The National Sustainable Agriculture Coalition deemed the budget proposal “not terribly interesting.” Ferd Hoefner, the NSAC’s policy director, said it “follows the emerging consensus to do away with direct payments but offers no alternative safety net proposal other than renewing a largely discredited and expensive farm disaster program. It also proposes an across-the-board two percent cut to farmers’ crop insurance premium subsidies. Both the commodity payment and crop insurance proposals fail to target the cuts, and thus their impact would be felt most heavily by small and medium-size farms. Neither proposal addresses the critical issue of whether the public should be given assurances that natural resources are protected in return for their large investment in farm production subsidies. … Frankly, the proposals are relatively lame and not at all progressive.
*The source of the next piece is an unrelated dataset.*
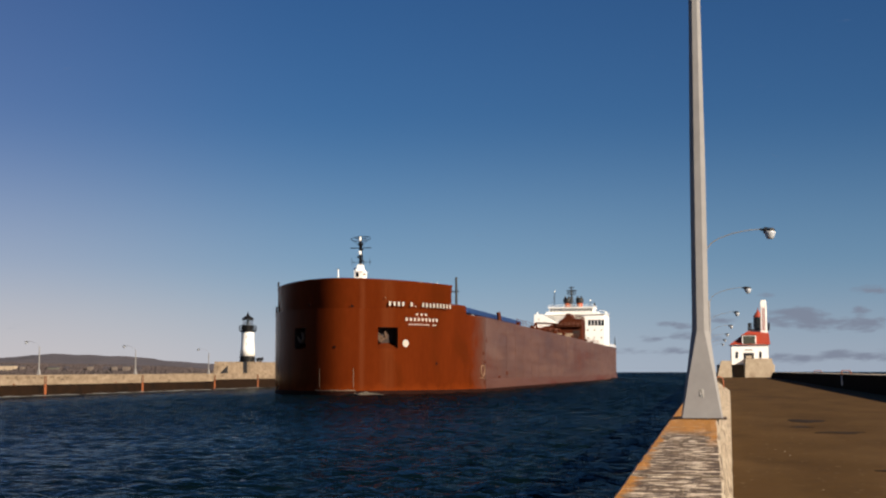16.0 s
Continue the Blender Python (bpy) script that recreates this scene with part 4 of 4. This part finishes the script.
def aft_house(t):
    Y0, Y1, top = 280.0, 300.0, 22.2
    house = part("aft_house", boxed(7.0, 14.0, Y0, Y1, DECK_Z, top, 0.05), SHIP_WHITE, t, "white accommodation block")
    part("aft_wing", boxed(-9.6, 7.0, Y0 + 2.5, Y1, DECK_Z, top - 0.1, 0.05), SHIP_WHITE, t)
    bm = bmesh.new()
    loft(bm, [[(-9.2, yy, DECK_Z), (-0.7, yy, DECK_Z), (-0.7, yy, 18.4), (-6.3, yy, 22.2), (-9.2, yy, 22.2)] for yy in (Y0 - 4, Y0 + 2.4)])
    side = part("side_house", bm, SHIP_WHITE, t, "white side house with a sloping top")
    for x, z in ((-7.6, 20.6), (-5.4, 19.6), (-3.0, 18.0)):
        part("porthole", rod(bmesh.new(), (x, Y0 - 4.05, z), (x, Y0 - 3.9, z), 0.2, n=8), PANE, side)
    for k in range(5):
        x = 8.95 + k * 1.12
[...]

Clearly, all the heavy lifting is left to Congress.”
Agriculture has done more than its fair share in reducing the deficit, said Roger Johnson, National Farmers Union president. “Efforts to cut even more by slashing support for family farmers should be directed elsewhere. Earlier this year, the USDA announced the closing of 259 facilities across the country because of these draconian budget cuts. The ‘cut-first, ask questions later’ attitude in Congress is now showing its true costs.
“These budget cuts highlight a reality that we must look for new solutions within the agriculture industry to ensure that farmers and ranchers are protected even as the available funds diminish. Farmers need a safety net for difficult times -- when markets collapse and when disaster strikes.”
The nation’s farmers and ranchers “deserve a measure of certainty,” said Jon Scholl, president of American Farmland Trust (AFT). “Farmers require a safety net that works effectively, and they need access to tools that help them be good stewards of our natural resources. Those people less fortunate during these economic times deserve a helping hand so they don’t go hungry, while our nation as a whole needs the security which effective food policies and programs can bring.”